June 5, 2011

A brief taste of Paris

I realized how lightly I had prepared for the trip: I knew there were a set of sites and museums I just had to see but I hadn't really paid attention to the finer details of your typical trip to another country. Without mobile Internet, I whipped out some offline maps on my phone that I had thoughtfully got before leaving home. With the help of GPS it was pretty easy to find my way to the hostel relying on nothing more than a photographic memory of the hostel's location on Google maps (this could have ended badly though with no backup plan had I recalled falsely). While I had intended on using the Paris rental bike scheme, Vélib, my credit card kept on getting declined so while maintaining my resolve to see the city from above ground and not from the dark tunnels of the metro, the long walk was the only choice.

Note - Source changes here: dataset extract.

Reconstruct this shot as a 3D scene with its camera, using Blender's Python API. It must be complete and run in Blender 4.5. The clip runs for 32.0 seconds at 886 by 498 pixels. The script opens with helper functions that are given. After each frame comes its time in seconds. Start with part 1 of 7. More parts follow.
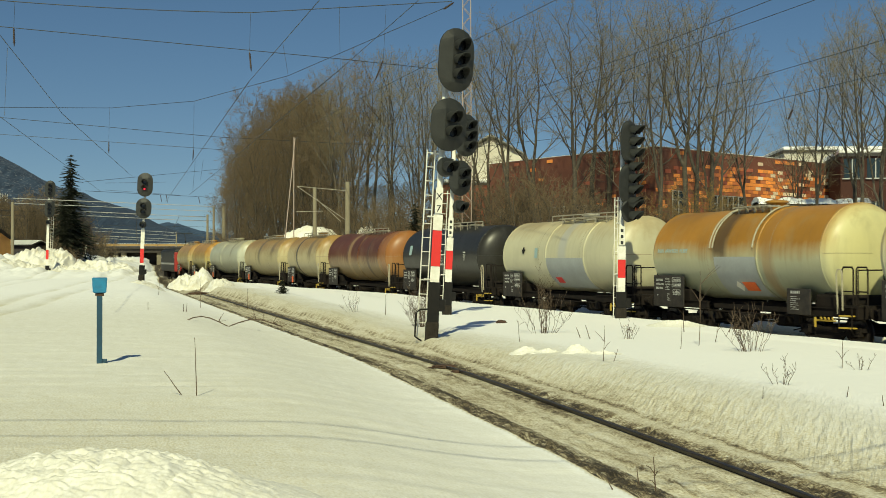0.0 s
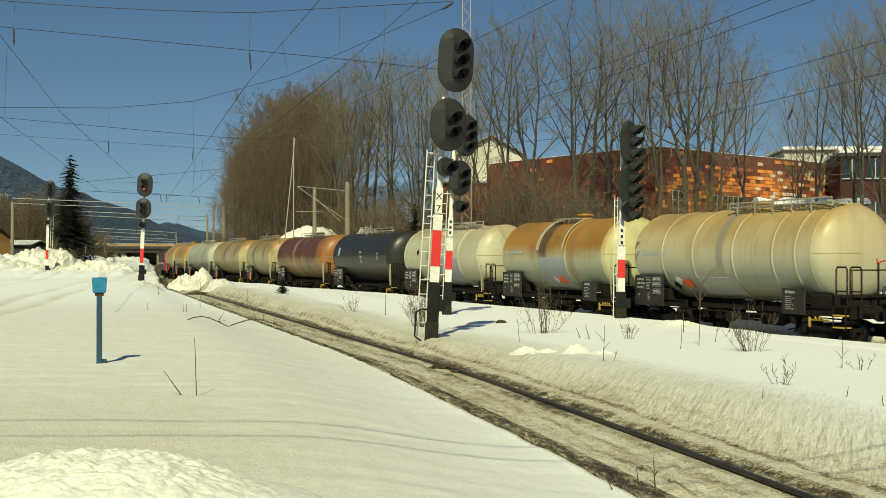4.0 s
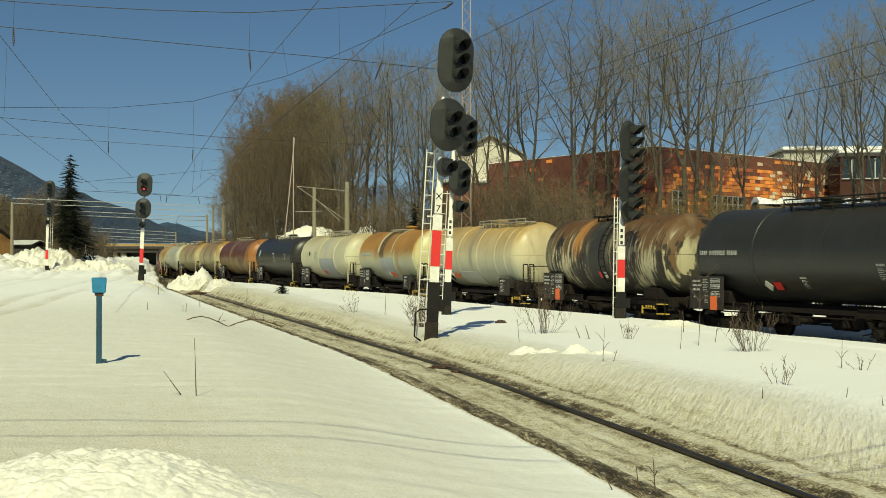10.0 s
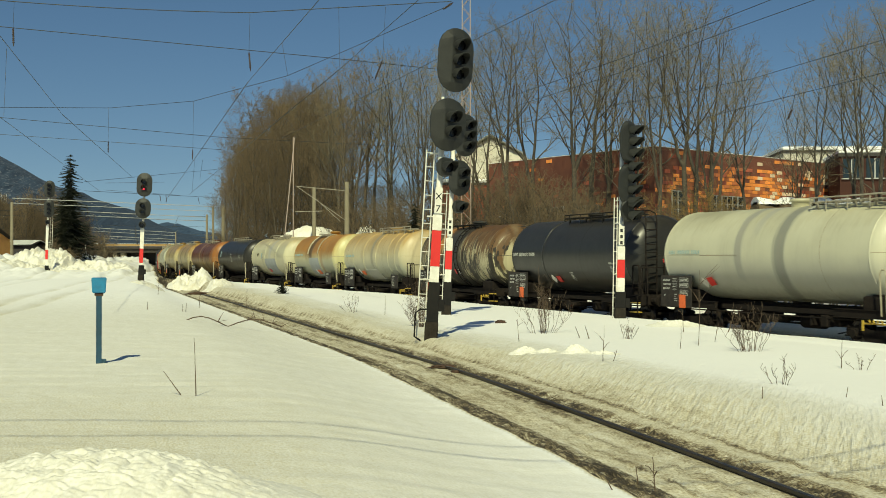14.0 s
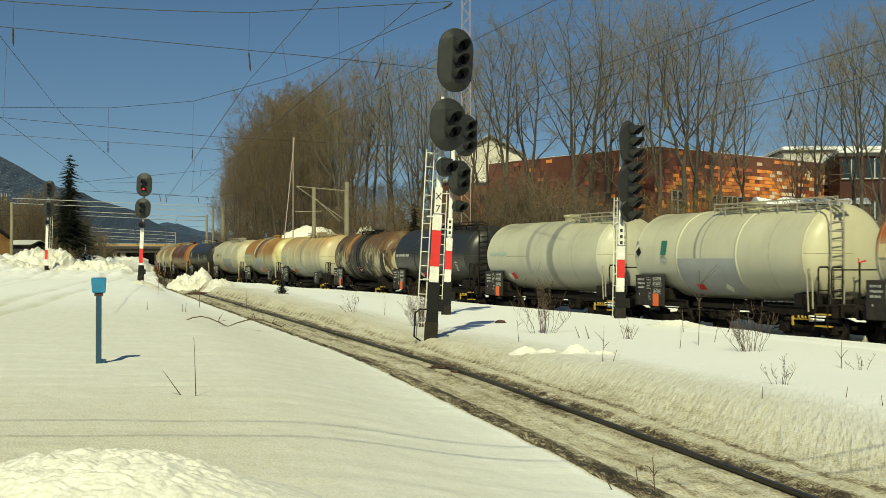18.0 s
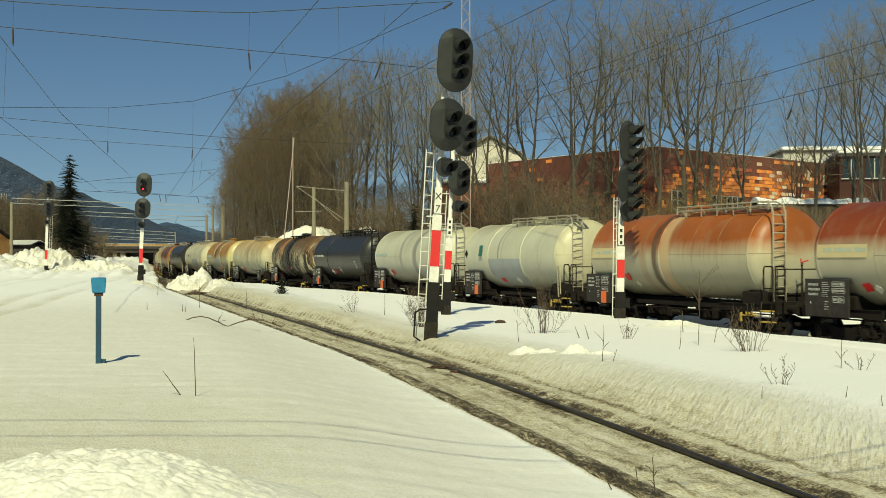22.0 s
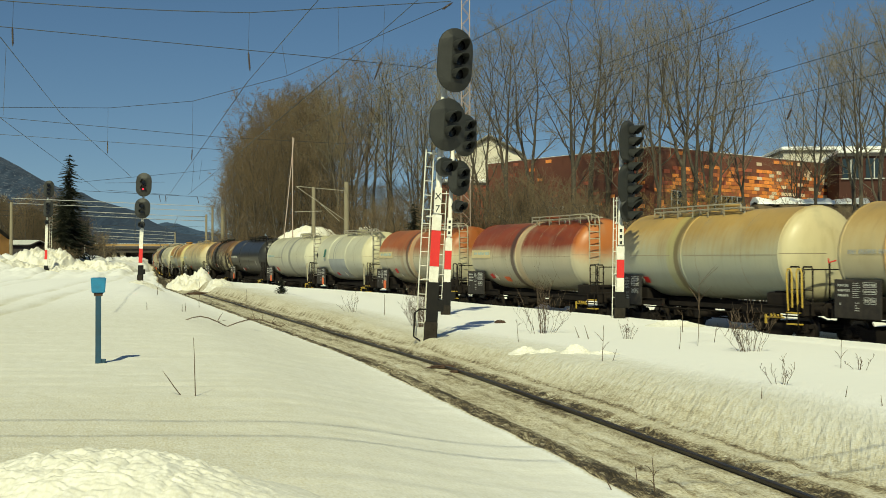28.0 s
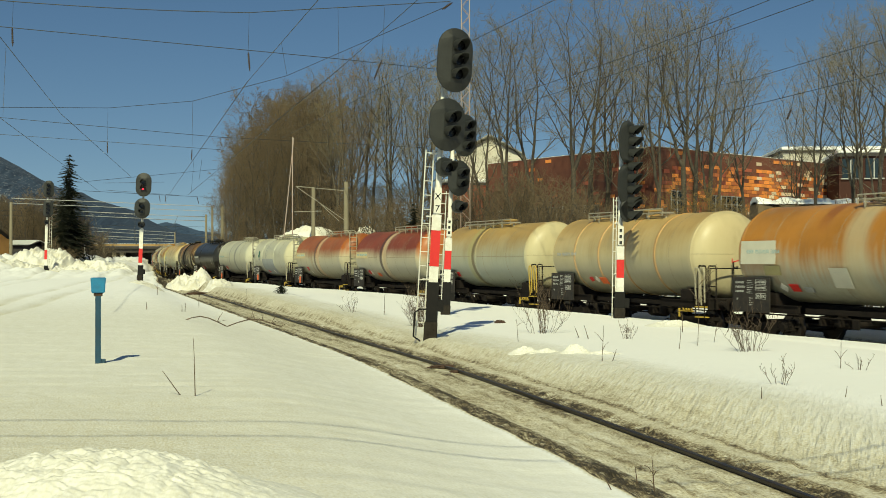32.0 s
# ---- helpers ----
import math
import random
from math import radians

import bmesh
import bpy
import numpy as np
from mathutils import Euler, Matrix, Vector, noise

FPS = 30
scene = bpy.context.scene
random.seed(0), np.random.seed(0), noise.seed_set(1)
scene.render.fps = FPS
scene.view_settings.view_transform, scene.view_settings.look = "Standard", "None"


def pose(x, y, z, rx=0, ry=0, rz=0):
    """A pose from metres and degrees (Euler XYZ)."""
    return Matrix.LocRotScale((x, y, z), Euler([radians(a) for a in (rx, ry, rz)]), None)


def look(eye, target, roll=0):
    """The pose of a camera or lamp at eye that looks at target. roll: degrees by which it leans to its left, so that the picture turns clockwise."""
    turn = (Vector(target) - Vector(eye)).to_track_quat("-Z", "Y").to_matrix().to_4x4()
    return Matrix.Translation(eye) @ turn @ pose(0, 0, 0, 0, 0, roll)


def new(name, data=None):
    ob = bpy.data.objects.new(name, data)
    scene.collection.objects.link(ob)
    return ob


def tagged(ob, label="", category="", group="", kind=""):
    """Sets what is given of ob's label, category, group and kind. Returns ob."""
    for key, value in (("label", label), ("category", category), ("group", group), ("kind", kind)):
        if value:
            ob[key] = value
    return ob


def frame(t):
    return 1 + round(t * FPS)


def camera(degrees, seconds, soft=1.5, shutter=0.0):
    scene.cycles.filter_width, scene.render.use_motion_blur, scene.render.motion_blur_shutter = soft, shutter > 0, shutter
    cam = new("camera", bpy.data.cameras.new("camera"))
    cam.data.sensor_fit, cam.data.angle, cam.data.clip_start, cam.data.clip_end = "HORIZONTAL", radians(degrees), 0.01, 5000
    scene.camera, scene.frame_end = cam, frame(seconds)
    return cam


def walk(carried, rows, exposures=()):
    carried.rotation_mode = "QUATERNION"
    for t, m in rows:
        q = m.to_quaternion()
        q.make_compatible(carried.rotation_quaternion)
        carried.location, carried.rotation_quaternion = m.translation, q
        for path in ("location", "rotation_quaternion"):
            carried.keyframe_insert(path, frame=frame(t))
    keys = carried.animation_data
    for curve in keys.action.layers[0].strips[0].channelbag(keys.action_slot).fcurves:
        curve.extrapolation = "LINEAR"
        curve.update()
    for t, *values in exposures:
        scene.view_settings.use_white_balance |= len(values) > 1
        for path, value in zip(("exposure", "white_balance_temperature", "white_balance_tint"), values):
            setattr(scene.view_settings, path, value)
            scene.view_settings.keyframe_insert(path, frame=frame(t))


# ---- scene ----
cam = camera(39.73, 32.0, soft=0.6, shutter=0.5)
EYE = (0, 0, 2.5)
walk(cam, [(0, look(EYE, (0, 100, 3.33))), (32, look(EYE, (0.11, 100, 3.33)))],
     exposures=[(0, -0.03, 6500, 2), (32, -0.03, 6500, 2)])

# ---- light ----
SUN_EL, SUN_AZ = 42.0, 186.5          # degrees; azimuth clockwise from +Y, where the sun stands
world = bpy.data.worlds.new("sky")
scene.world = world
world.use_nodes = True
wn = world.node_tree.nodes
sky = wn.new("ShaderNodeTexSky")
sky.sky_type, sky.sun_disc = "NISHITA", False
sky.sun_elevation, sky.sun_rotation = radians(SUN_EL), radians(SUN_AZ)
sky.altitude, sky.air_density, sky.dust_density, sky.ozone_density = 900, 1.0, 0.4, 1.6
wn["Background"].inputs[1].default_value = 0.0585
deep = wn.new("ShaderNodeHueSaturation")      # the clear mountain air of the clip
deep.inputs["Saturation"].default_value = 1.15
# the valley's rim hides the palest band of air: the sky is taken a little above the level line
aim, lift, unit = wn.new("ShaderNodeTexCoord"), wn.new("ShaderNodeVectorMath"), wn.new("ShaderNodeVectorMath")
lift.operation, unit.operation = "ADD", "NORMALIZE"
lift.inputs[1].default_value = (0, 0, 0.06)
world.node_tree.links.new(aim.outputs["Generated"], lift.inputs[0])
world.node_tree.links.new(lift.outputs[0], unit.inputs[0])
world.node_tree.links.new(unit.outputs[0], sky.inputs[0])
world.node_tree.links.new(sky.outputs[0], deep.inputs["Color"])
world.node_tree.links.new(deep.outputs[0], wn["Background"].inputs[0])
sun = new("sun", bpy.data.lights.new("sun", "SUN"))
sun.data.energy, sun.data.angle, sun.data.color = 4.35, radians(0.6), (1.0, 0.95, 0.625)
sx = math.sin(radians(SUN_AZ)) * math.cos(radians(SUN_EL))
sy = math.cos(radians(SUN_AZ)) * math.cos(radians(SUN_EL))
sun.matrix_world = look((sx * 50, sy * 50, math.sin(radians(SUN_EL)) * 50), (0, 0, 0))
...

St Christopher's is a such great hostel to be in: It quickly becomes obvious that this chain of hostel's has learned from its past reviews and has answered every bad point with a clever solution. Our room overlooked a beautiful canal portion of the Seine, the view adding to the clever bunk system which included curtains, night lights and power points built into each of the 10 bunk cells. A lockable cage rolled out from under the beds giving a secure place to store luggage and valuables while out and about. Madde joined an hour and a half later having not been so lucky with her London sleep as I had.

By purchasing online, I had circumvented the payment problem for Vélib and it was time to go exploring. My first meal in Paris after having not eaten anything since Ramsay dinner the night before was a beautiful tuna and egg roll on the most gorgeous freshly baked bread. After such a long time hungry, it was the best meal imaginable! It really does seem strange when Madde and I reflected on having been in a different country that morning, hopping on a train and being in a completely different cultural surrounding. The French don't seem to like using English and we both felt so inadequate when high school teachings had obviously accounted for nothing regarding speech. We tried but they probably were only getting hints from our body language.

Maybe it was just the fact that it was a beautiful and sunny Saturday but I felt astonished by just how many people we saw outside. Be it running, sitting at the Cafe or just soaking up the sun in a park, everyone seemed to be out and utilizing every common space in the city. While the hostel's north west part of town was rather quiet, as we approached the centre of town, it got so busy as people all seemed to be on foot or bicycle. It seemed to me that Paris was another one of those cities where the car seems just a bit redundant.

After struggling at first with the hire bikes, with nothing but a random sense of direction taking the lead, we started seeing more and more people on the footpaths, encouraging us in the right direction. The first sight confirming our direction was the Opera Garnier, a fantastically sized, opulent building dedicated to music. Next came the Collone Vendôme before the sights started to come on heavy. Having followed the road along the north side of the Tulleries gardens, we rounded the corner and as if from a fairy-tale, the Eiffel tower rose from the skyline. With the Obelisk and the tower right in front of us, we then knew we had found what we both associated with Paris. It is here that the the latter half of the 18th century really shows itself where Paris was a world centre for science and the arts. The remarkable architecture in this part of town impresses no end with remarkable buildings like Hôtel des Invalides and Grand Palais simply astounding the mind with respect to scale and artistry. With this epic concentration of art at the city centre, one quickly understands why Paris is such a must visit destination.

Having cycled and walked in the summer heat for over 4 hours without eating or drinking, it was time to rest the weary legs and return home to recover from the long morning and the physical exertion of a full on day of superficial but astounding sightseeing. We rode through the Louve on the way home, once again struck by the sheer scale of space dedicated to the arts in this city. It became more understandable that one could spend weeks and weeks in that place and not see half of it.

This little expedition has only just whetted my appetite for what is to come and I am now so excited for tomorrow. There are just so many places I have seen today that I want to know more about and want to see in more detail from the outside and from the interior. Sleep will come easy tonight and a big day awaits.